1.Uyuşmazlık ve Hukuki Nitelendirme

Uyuşmazlık, kusur belirlemesinin dosya kapsamına uygun olup olmadığı, kadın lehine hükmedilen tazminatlar ile nafaka miktarları, istinaf başvurusunun kabulü nedeniyle ayrıca vekâlet ücretinin verilip verilmeyeceği noktasında toplanmaktadır.

2. İlgili Hukuk

4721 sayılı Kanun'un 4 üncü maddesi, 166 ıncı maddesinin birinci ve ikinci fıkrası, 174 üncü maddesinin birinci ve ikinci fıkrası, 175 inci maddesi ile 330 uncu maddesi, 6100 sayılı Kanun'un 369 uncu maddesinin birinci fıkrası, 370 inci maddesi ile 371 inci maddesi, Türk Borçlar Kanunu'nun 50 nci ve 51 inci maddeleri.

3. Değerlendirme

1. Tarafların iddia, savunma ve dayandıkları belgelere, uyuşmazlığın hukuki nitelendirilmesi ile uygulanması gereken hukuk kurallarına, dava şartlarına, yargılamaya hâkim olan ilkelere, ispat kurallarına ve temyiz olunan kararda belirtilen gerekçelere göre davacı kadın vekilinin aşağıdaki (1) nolu paragrafın kapsamı dışındaki temyiz itirazları yerinde görülmemiştir .
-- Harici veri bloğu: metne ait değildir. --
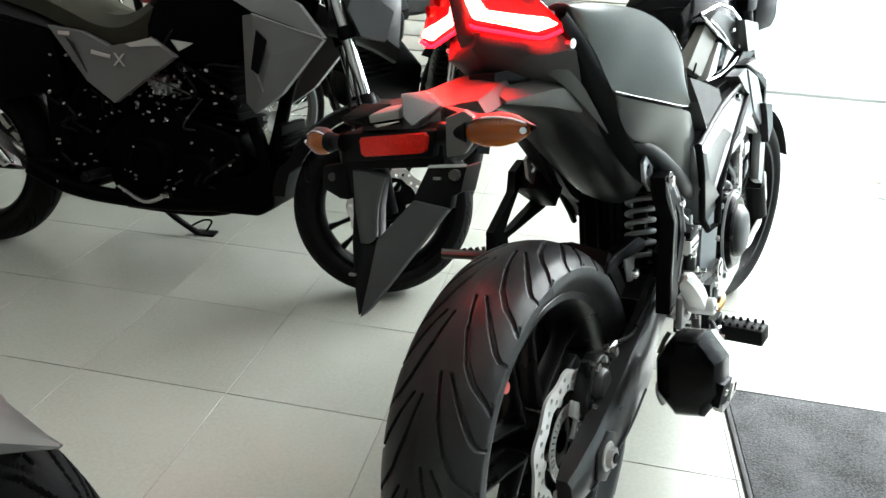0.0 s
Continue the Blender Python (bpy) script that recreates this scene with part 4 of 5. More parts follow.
both("knee_band", lambda: slab([(0.13, 0.649, 0.77), (0.13, 0.854, 0.773), (0.13, 0.983, 0.82), (0.13, 1.112, 0.802), (0.13, 0.871, 0.755), (0.13, 0.662, 0.747)], 0.04, (-1, 0, 0)), BLACK, bike, "black band under the tank", 20)


def frame_cover():
    """Outer rim first, then the sunk four-sided panel in its middle."""
    v = [(0.158, 0.437, 0.706), (0.158, 0.59, 0.73), (0.15, 0.806, 0.755), (0.16, 0.851, 0.73), (0.168, 0.711, 0.672), (0.17, 0.60, 0.588), (0.167, 0.568, 0.552), (0.152, 0.55, 0.52), (0.15, 0.528, 0.542), (0.164, 0.468, 0.618),
         (0.174, 0.468, 0.688), (0.174, 0.596, 0.712), (0.171, 0.69, 0.68), (0.174, 0.568, 0.578), (0.174, 0.492, 0.635),
         (0.166, 0.602, 0.69), (0.164, 0.662, 0.662), (0.164, 0.564, 0.592), (0.166, 0.498, 0.642)]
    return facets(v, [(0, 1, 11, 10), (1, 2, 3, 4, 12, 11), (12, 4, 5, 13), (13, 5, 6, 7, 8), (14, 13, 8, 9), (0, 10, 14, 9), (11, 12, 16, 15), (12, 13, 17, 16), (13, 14, 18, 17), (10, 11, 15), (10, 15, 18), (10, 18, 14), (15, 16, 17, 18)], 0.02)


both("frame_cover", frame_cover, SILVER, bike, "silver faceted frame side cover", 12)
both("cover_border", lambda: tube([(0.168, 0.434, 0.709), (0.16, 0.63, 0.745), (0.158, 0.81, 0.764), (0.165, 0.862, 0.73), (0.172, 0.715, 0.674), (0.170, 0.68, 0.66), (0.172, 0.575, 0.588), (0.168, 0.58, 0.515), (0.156, 0.552, 0.508), (0.152, 0.523, 0.54), (0.168, 0.457, 0.65)], 0.0072, 10, 1, closed=True), BLACK, bike, "black border of the frame cover")
both("cover_bolt", lambda: bolt((0.157, 0.80, 0.737), (1, 0, 0), 0.009, 0.004), CHROME, bike)
both("frame_beam", lambda: facets([(0.13, 0.763, 0.640), (0.13, 0.80, 0.615), (0.136, 0.745, 0.568), (0.138, 0.705, 0.50), (0.138, 0.685, 0.43), (0.136, 0.668, 0.36), (0.13, 0.655, 0.29), (0.128, 0.60, 0.295), (0.13, 0.585, 0.38), (0.13, 0.602, 0.47), (0.128, 0.64, 0.551), (0.128, 0.685, 0.606), (0.15, 0.66, 0.50), (0.152, 0.632, 0.40), (0.15, 0.70, 0.575)], [(0, 1, 2, 14, 11), (11, 14, 12, 10), (14, 2, 3, 12), (10, 12, 13, 8, 9), (12, 3, 4, 5, 13), (13, 5, 6, 7, 8)], 0.03), SILVER, bike, "silver cast frame beam", 12)
both("beam_plug", lambda: bolt((0.15, 0.715, 0.565), (1, 0, 0), 0.011, 0.002), BLACK, bike)
both("front_shroud", lambda: slab([(0.165, 0.723, 0.687), (0.165, 0.864, 0.734), (0.165, 0.771, 0.788), (0.165, 0.852, 0.794), (0.165, 0.925, 0.772), (0.165, 0.934, 0.681), (0.165, 0.82, 0.652)], 0.03, (-1, 0, 0)), SILVER, bike, "silver radiator shroud", 20)
both("shroud_flank", lambda: slab([(0.168, 0.847, 0.794), (0.168, 0.961, 0.758), (0.168, 1.047, 0.662), (0.168, 1.009, 0.635), (0.168, 0.925, 0.684)], 0.03, (-1, 0, 0)), SILVER, bike, "silver outer flank of the shroud", 20)
both("shroud_lip", lambda: slab([(0.16, 0.871, 0.663), (0.16, 0.947, 0.669), (0.16, 1.017, 0.619), (0.16, 1.006, 0.614)], 0.02, (-1, 0, 0)), BRIGHT_ALLOY, bike, "", 20)
both("shroud_lower", lambda: slab([(0.165, 1.033, 0.638), (0.165, 1.066, 0.651), (0.165, 1.086, 0.573), (0.165, 1.061, 0.471), (0.165, 1.011, 0.494)], 0.02, (-1, 0, 0)), SILVER, bike, "silver lower shroud strip", 20)
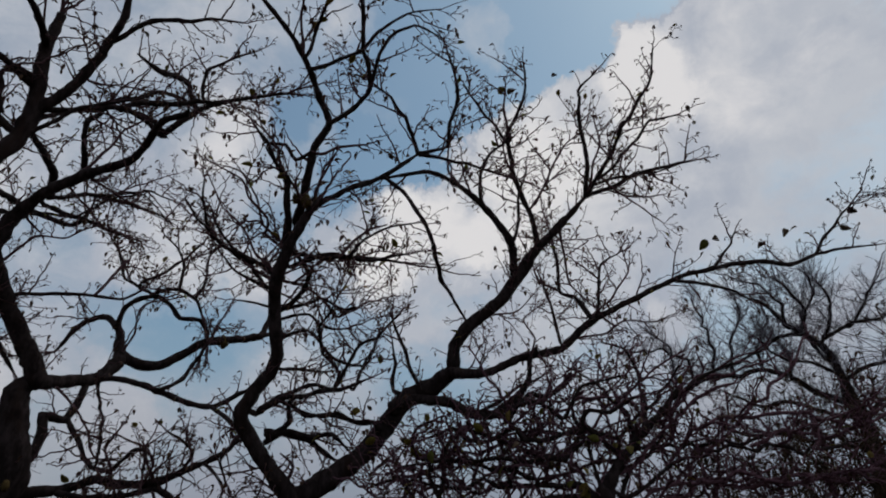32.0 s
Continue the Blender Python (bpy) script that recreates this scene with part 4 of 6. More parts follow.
a_tree.limb("branch", 1.5, (1.81, 4.67, 5.83, 0.034), (1.65, 4.45, 5.85, 0.031), (1.46, 4.26, 5.83, 0.026), (1.28, 4.05, 5.80, 0.020))
a_tree.limb("branch", 1.5, (1.46, 4.62, 5.51, 0.020), (1.45, 4.62, 5.51, 0.020), (1.58, 4.67, 5.50, 0.025), (1.69, 4.68, 5.51, 0.025), (1.79, 4.68, 5.51, 0.025), (1.77, 4.73, 5.47, 0.025))
a_tree.limb("branch", 1.2, (4.03, 6.83, 4.25, 0.014), (4.07, 6.66, 4.51, 0.012), (4.03, 6.49, 4.81, 0.011), (4.27, 6.26, 4.91, 0.009), (4.41, 6.12, 4.94, 0.007))
a_tree.limb("branch", 1, (2.44, 6.29, 4.63, 0.013), (2.63, 6.14, 4.94, 0.011), (2.89, 6.07, 5.03, 0.009), (3.12, 5.93, 5.23, 0.008), (3.37, 5.90, 5.21, 0.006))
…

2.Tarafların gerçekleşen sosyal ve ekonomik durumlarına, nafakanın niteliğine, günün ekonomik koşullarına göre davacı kadın yararına takdir edilen yoksulluk nafakası azdır. Mahkemece 4721 sayılı Kanun'un dördüncü maddesindeki hakkaniyet ilkesi de dikkate alınarak daha uygun miktarda nafakaya hükmedilmesi gerekir. Bu yön gözetilmeden yazılı şekilde hüküm kurulması usul ve kanuna aykırı olup bozmayı gerektirmiştir.

VI. KARAR

Açıklanan sebeplerle;

1.Temyiz olunan Bölge Adliye Mahkemesi kararının yoksulluk nafaka miktarı yönünden davacı kadın yararına BOZULMASINA,

2.Davacı kadının diğer temyiz itirazlarının reddi ile Bölge Adliye Mahkemesi kararının bozma kapsamı dışında kalan temyize konu bölümlerinin 6100 sayılı Kanun'un 370 inci maddesinin birinci fıkrası uyarınca ONANMASINA,

Temyiz peşin harcının istek halinde yatırana iadesine,

Dosyanın kararı veren Bölge Adliye Mahkemesine gönderilmesine,

23.01.2023 tarihinde oy birliğiyle karar verildi.